Back in 2007, it wasn’t unheard of for banks to dangle two-year guaranteed bonuses as an incentive for people to join them. Eight years on, Jeanne Branthover, global financial services leader for Boyden Executive Search, says she hasn’t seen such things on Wall Street since the financial crisis. “You never get a two-year guarantee now, and one year bonus guarantees have become more infrequent,” she says. “A lot of lessons were learned during the financial crisis and one of them was that if things go bad and you’re a bank with a lot of guarantees out there, you will have no cash.”
It’s testimony to banks’ aversion to guaranteed bonuses that they’re unwilling to offer them even as the Wall Street job market heats up. “It’s a candidates’ market here now,” says Branthover. “We’re seeing a lot of people candidates with multiple job offers, but we’re still not seeing banks offering a lot of hard guarantees. They’re rare and will only usually be offered at the end of the year to buy out bonuses, and then only to excellent candidates.”
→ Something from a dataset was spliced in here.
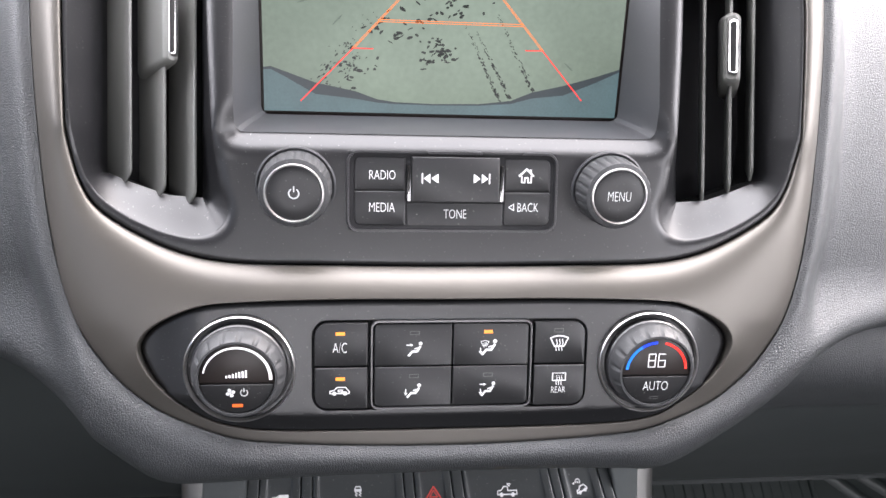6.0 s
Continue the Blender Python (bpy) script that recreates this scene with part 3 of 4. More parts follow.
PIC_SNOW = glowing("picture_snow", rgb(120, 133, 119), 0.13, 24, below=rgb(100, 114, 96), side=0.22)
PIC_SKY = glowing("picture_sky", rgb(112, 122, 115), 0.10, 18, side=0.28)
PIC_TREES = glowing("picture_trees", rgb(60, 67, 65), 0.5, 160)
PIC_DARK = glowing("picture_marks", rgb(20, 25, 20), 0.25, 200)
PIC_FAINT = glowing("picture_faint_marks", rgb(84, 96, 84), 0.25, 200)
PIC_VEHICLE = glowing("picture_vehicle", rgb(40, 42, 52), 0.35, 250)
PIC_PALE = glowing("picture_vehicle_pale", rgb(86, 88, 92), 0.25, 250)
PIC_BUMPER = glowing("picture_bumper", rgb(68, 89, 90), 0.16, 60)
PIC_SHADE = glowing("picture_bumper_shade", rgb(34, 44, 47), 0.16, 60)
PIC_ORANGE = glowing("picture_guide_orange", rgb(238, 118, 14), power=1.2)
PIC_RED = glowing("picture_guide_red", rgb(230, 38, 30), power=1.3)
SW, SH = 0.176, 0.104


def pic(x, y):
    """A place on the screen from fractions of its width and height."""
    return (x - 0.5) * SW, y * SH


display = thing("display_screen", SCREEN, (0, 0, -0.004), "lit touch screen showing a snowy rear-view camera picture", "screen")
part("screen_border", block(-0.0898, -0.002, -0.006, 0.0898, 0.106, -0.0012, 0.0006), GLASS_BLACK, display, "glossy black border of the screen")
horizon = [(0, .672), (.05, .693), (.12, .725), (.2, .762), (.32, .785), (.45, .80), (.56, .797), (.68, .788), (.8, .765), (.88, .735), (.95, .70), (1, .655)]
part("picture_ground", on(poly(*[pic(x, y) for x, y in [(0, 0), (1, 0)] + horizon[::-1]]), -0.0011, 0.0003), PIC_SNOW, display, "grey-green snow in the camera picture")
part("picture_sky", on(poly(*[pic(x, y) for x, y in horizon + [(1, 1), (0, 1)]]), -0.0011, 0.0003), PIC_SKY, display, "grey sky in the camera picture")
rng = random.Random(4)
hx, hy = [h[0] for h in horizon], [h[1] for h in horizon]
cols = np.linspace(0, 1, 220)
tops, lows = [], []
for x in cols:
    y = float(np.interp(x, hx, hy))
    bush = 0.5 + 0.5 * noise.noise(Vector((x * 14, 0.3, 0))) + 0.35 * noise.noise(Vector((x * 60, 1.3, 0))) + 0.3 * rng.random()
    tall = np.interp(x, [0, 0.2, 0.32, 0.45, 0.56, 0.60, 0.64, 0.68, 0.71, 0.76, 1.0], [0.022, 0.026, 0.044, 0.046, 0.022, 0.030, 0.034, 0.008, 0.004, 0.030, 0.034])
    low_ = np.interp(x, [0, 0.3, 0.4, 0.7, 0.76, 1.0], [0.030, 0.020, 0.010, 0.002, 0.012, 0.040])
    tops.append(pic(x, min(1, y + tall * max(0.1, bush))))
    lows.append(pic(x, y - low_ * (0.7 + 0.5 * rng.random())))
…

In place of so-called ‘hard guarantees’ in which newly-hired candidates receive a contractual assurance that their first year bonus will categorically be $X, Branthover says Wall Street banks are going for approximations. “They’ll say that on a base of $350k you should expect a bonus of $X, but it won’t be guaranteed. The wording will say that it’s based partly on your own performance and partly on the performance of the company. As an individual, you have a lot less control over the amount you receive.”
In the City of London, guaranteed bonuses for new hires were outlawed in all but exceptional circumstances back in 2011. However, headhunters say the new Wall Street-style soft guarantees are still a thing. “We’re seeing a lot of people getting indicative bonuses,” says one. “You get contracts which say, ‘We have verbally discussed with you that you will receive a bonus of X if your performance is acceptable.’
“We also see guarantees which are based around subjective performance targets that can be assessed by the client. They’re easy for banks to take away if necessary,” he adds.
Before the financial crisis, ‘verbal guarantees’ were a common source of contention, with bankers frequently suing the banks employing them when the bonuses they’d been promised didn’t turn up. “Verbal guarantees were not worth as much as they paper they’re not written on,” says Charles Ferguson, head of Ferguson Solicitors, an employment law firm in London. Nowadays, Ferguson says the new-style indicative guaranteed bonuses are so open-ended that it’s impossible to sue a bank when they’re not paid out: “Bonus related court cases have all but dried up.”
Andy Pringle, managing director of recruitment firm Circle Square, says the demise of old hard guaranteed bonuses is no bad thing anyway. “If you’ve got a guarantee that you’ll receive a bonus of $X as long as you’re in employment, the first thing they’ll do when revenues disappear is to fire you,” he points out.